Both books deal with the ramifications of the Sixties counterculture, and what was wrought by the rising tide of conservatism in the wake of such acts as burning draft cards, protesting the Vietnam War, and Rowan & Martin's Laugh-In. Funny how relevant such thoughts seem, what with the recent election results (if you're a Democrat like me, this past Tuesday was like having the "Darth Vader theme" on repeat in your mental iPod as you watched the election results). I've long considered Richard Nixon our most fascinating president, and not in a good way (he's the mirror image of "good old" Ronald Reagan, whose chief personality trait was Not Being Nixon). Nixon managed to win the presidency (twice!) by appealing to our baser instincts, our more unrestrained fears; Pynchon quite naturally (as someone whose speciality is humor-tinged paranoia) returns to the well of the Nixon years for material, at least in these two books (Bleeding Edge marks his entrance into the Bush Era, positioning 9/11 as the result perhaps of a videogame-esque conspiracy). Nixon is a tired punchline at this point for us liberals, as Watergate pretty much did him in (though it's chilling to consider that the whole scandal broke in June of 1972, and Nixon was still re-elected by an overwhelming majority).

But Pynchon is, in many ways, the child of the counterculture. He was born in 1937, so he's a little old for the sex, drugs, and rock and roll of the Sixties, but he managed to make it his own with The Crying of Lot 49. In 1973, he brought to the world Gravity's Rainbow, a book nominally about the end of the Second World War which, quite honestly, I find hard to categorize. It's just so batshit insane that reading it (and liking it) made me feel like I was joining an exclusive club. I didn't get all of it, but it felt like that was okay; the point was just to go on the ride.
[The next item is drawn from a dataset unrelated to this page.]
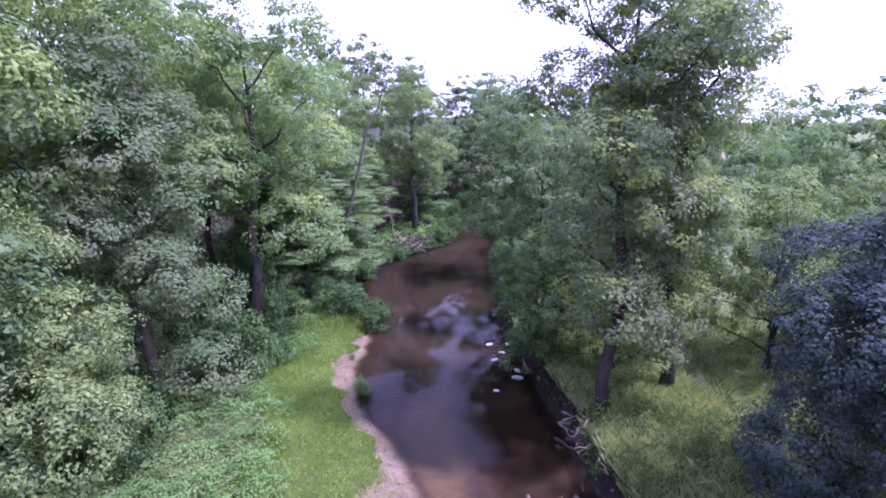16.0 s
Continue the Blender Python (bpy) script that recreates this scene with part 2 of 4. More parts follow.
    bedn = noise_tex(n, l, co, 0.5, 5, 0.6)
    bed = ramp(n, [(0.3, (0.0174, 0.0136, 0.00744)), (0.5, (0.0372, 0.0279, 0.0136)), (0.7, (0.0806, 0.0546, 0.0279))])
    l.new(bedn.outputs["Fac"], bed.inputs["Fac"])
    reach_ = n.new("ShaderNodeMapRange")
    reach_.inputs["From Min"].default_value, reach_.inputs["From Max"].default_value = 46.0, 55.0
    l.new(sp.outputs["Y"], reach_.inputs["Value"])
    far_ = n.new("ShaderNodeMapRange")
    far_.inputs["From Min"].default_value, far_.inputs["From Max"].default_value = 62.0, 82.0
    l.new(sp.outputs["Y"], far_.inputs["Value"])
    hue = mix_rgb(n, l, reach_.outputs[0], (0.66, 0.72, 0.15), mix_rgb(n, l, far_.outputs[0], (0.42, 0.26, 0.17), (0.16, 0.09, 0.085)))
    sandb = ramp(n, [(0.3, (0.07, 0.049, 0.017)), (0.7, (0.122, 0.085, 0.03))])
    l.new(bedn.outputs["Fac"], sandb.inputs["Fac"])
    stain = mix_rgb(n, l, 1.0, bed.outputs[0], hue, "MULTIPLY")
    bedc = mix_rgb(n, l, 0.95, c, mix_rgb(n, l, sep.outputs[2], stain, sandb.outputs[0]))
    bedc = mix_rgb(n, l, at.outputs["Alpha"], bedc, mix_rgb(n, l, 1.0, grav, (0.17, 0.12, 0.095), "MULTIPLY"))
    c = mix_rgb(n, l, wet.outputs[0], c, bedc)
    l.new(c, b.inputs["Base Color"])
    bp = bump(n, l, dist, 1.0, 0.014, b)
    b2 = n.new("ShaderNodeBump")
    b2.inputs["Strength"].default_value, b2.inputs["Distance"].default_value = 0.5, 0.08
    l.new(s1.outputs["Fac"], b2.inputs["Height"])
    l.new(b2.outputs[0], bp.inputs["Normal"])
    return m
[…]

I think that's what brings me back to Pynchon every few years, makes me seek out one of his books that I haven't read yet (a list which is starting to shrink in favor of the ones I have). I don't honestly recall when I first realized that Pynchon was around, and a writer I might want to read. I know that I picked up V. once from the library when I was a teenager, but I didn't get too far into it (I'd be on the flip side of thirty before I finally got around to it). Mason & Dixon came out when I was in high school, and I remember checking it out a few times (but only getting so far before feeling like the sheer length of the book stood against me in my efforts to read it); I have a hard-to-find-apparently paperback copy that I bought recently at a used book sale, I might save that for December. Gravity's Rainbow I remember buying at the old Clemson Newstand back in the day, The Crying of Lot 49 was probably a thrift-store buy that I got but didn't read until it came up on the reading list for my 20th Century Lit survey course (always nice when it works out like that, you don't have to buy a copy because you already had it), and I tackled Inherent Vice and Bleeding Edge last year or so. With Vineland under my belt (and M&D purchased, if not read), that leaves Against the Day and Slow Learner (a collection of his short, early fiction).

The question "who is your favorite author?" came up in my Fiction Workshop class recently, and I opined that, right now anyway, it's Lethem. And it is, for sure. But favorite writers are in some ways like favorite musicians or actors; the list is always changing, depending on the older you get (and perhaps the more sophisticated your tastes are, or just a matter of losing sight of whatever it was that made you like that author in the first place). I've read a lot more authors over the past ten years than I'd have thought I would, in terms of those whose existence was a mystery to me until I began to look beyond the usual favorites. I think it's a process of maturation to cast away some of your favorites in anything because they either don't speak to you anymore or you've just outgrown them (and realize how ridiculous you look in Hammer pants...not that I ever wore Hammer pants, that's just an example). Thomas Pynchon is an author to whom I return after years at a time, so it might be a while before I tackle Mason & Dixon or Against the Day (both of which are heavyweights, literally). But I'll tackle them, by goodness. Pynchon looks at paranoia with a demented sense of humor, and I think we could all use something like that right about now. I'm just thrilled/nervous about the Inherent Vice film, I can't wait to see it and I'm terrified that it's gonna suck. But such is the bargain we strike with anything we care about artistically.